Task to complete: Give the number of lines that contain the string "with", please, and nothing else.

Data provided:
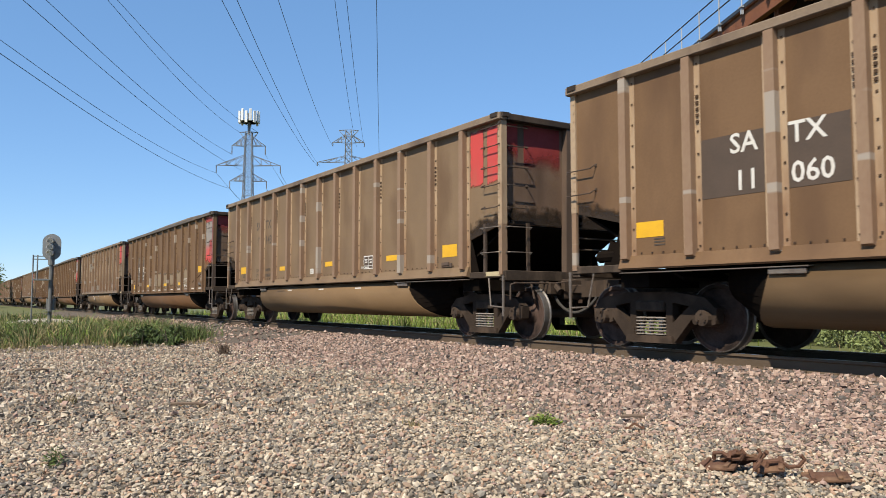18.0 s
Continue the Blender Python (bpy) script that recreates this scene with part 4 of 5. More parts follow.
def wheel_meshes():
    out = []
    bm = bmesh.new()
    lathe(bm, [(0.40, -0.72), (0.443, -0.69), (0.482, -0.695), (0.482, -0.71), (0.460, -0.725), (0.455, -0.826), (0.444, -0.829), (0.42, -0.80), (0.40, -0.74)], 36)
    out.append(finish(bm, "rim"))
    bm = bmesh.new()
    lathe(bm, [(0.442, -0.70), (0.442, -0.830), (0.395, -0.832), (0.38, -0.80), (0.31, -0.775), (0.20, -0.765), (0.16, -0.80), (0.14, -0.87), (0.09, -0.87), (0.09, -0.66), (0.16, -0.66), (0.22, -0.71)], 30)
    out.append(finish(bm, "wheel"))
    bm = bmesh.new()
    lathe(bm, [(0.085, -1.12), (0.085, -0.5), (0.078, -0.4), (0.078, 0.4), (0.085, 0.5), (0.085, 1.12)], 14)
    for sg in (-1, 1):
        lathe(bm, [(0.115, sg * 0.98), (0.12, sg * 1.1), (0.105, sg * 1.16), (0.05, sg * 1.165)], 14)
        for k in range(3):
            a = k * math.tau / 3
            rod(bm, (0.065 * math.cos(a), sg * 1.16, 0.065 * math.sin(a)), (0.065 * math.cos(a), sg * 1.185, 0.065 * math.sin(a)), 0.018, 6)
    out.append(finish(bm, "axle"))
    return out


RIM_ME, WHEEL_ME, AXLE_ME = wheel_meshes()


def frame_mesh():
    """A cast truck side frame with its windows, at y = -1.02."""
    bm = bmesh.new()
    y0, y1 = -1.10, -0.95
    prism(bm, [(-1.10, 0.56), (-0.92, 0.72), (-0.42, 0.80), (0.42, 0.80), (0.92, 0.72), (1.10, 0.56), (0.90, 0.56), (0.42, 0.65), (-0.42, 0.65), (-0.90, 0.56)], "y", y0, y1)
    for s in (-1, 1):
        prism(bm, [(s * 0.84, 0.58), (s * 0.68, 0.62), (s * 0.30, 0.30), (s * 0.30, 0.10), (s * 0.40, 0.10)], "y", y0, y1)
        prism(bm, [(s * 0.27, 0.2), (s * 0.38, 0.2), (s * 0.38, 0.70), (s * 0.27, 0.70)], "y", y0 + 0.01, y1)
        prism(bm, [(s * 1.08, 0.38), (s * 1.10, 0.58), (s * 0.70, 0.60), (s * 0.72, 0.38), (s * 0.78, 0.36), (s * 0.80, 0.54), (s * 0.98, 0.54), (s * 1.02, 0.36)], "y", y0, y1)
    prism(bm, [(-0.42, 0.10), (0.42, 0.10), (0.40, 0.20), (-0.40, 0.20)], "y", y0 - 0.05, y1)
    return finish(bm, "side_frame")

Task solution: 2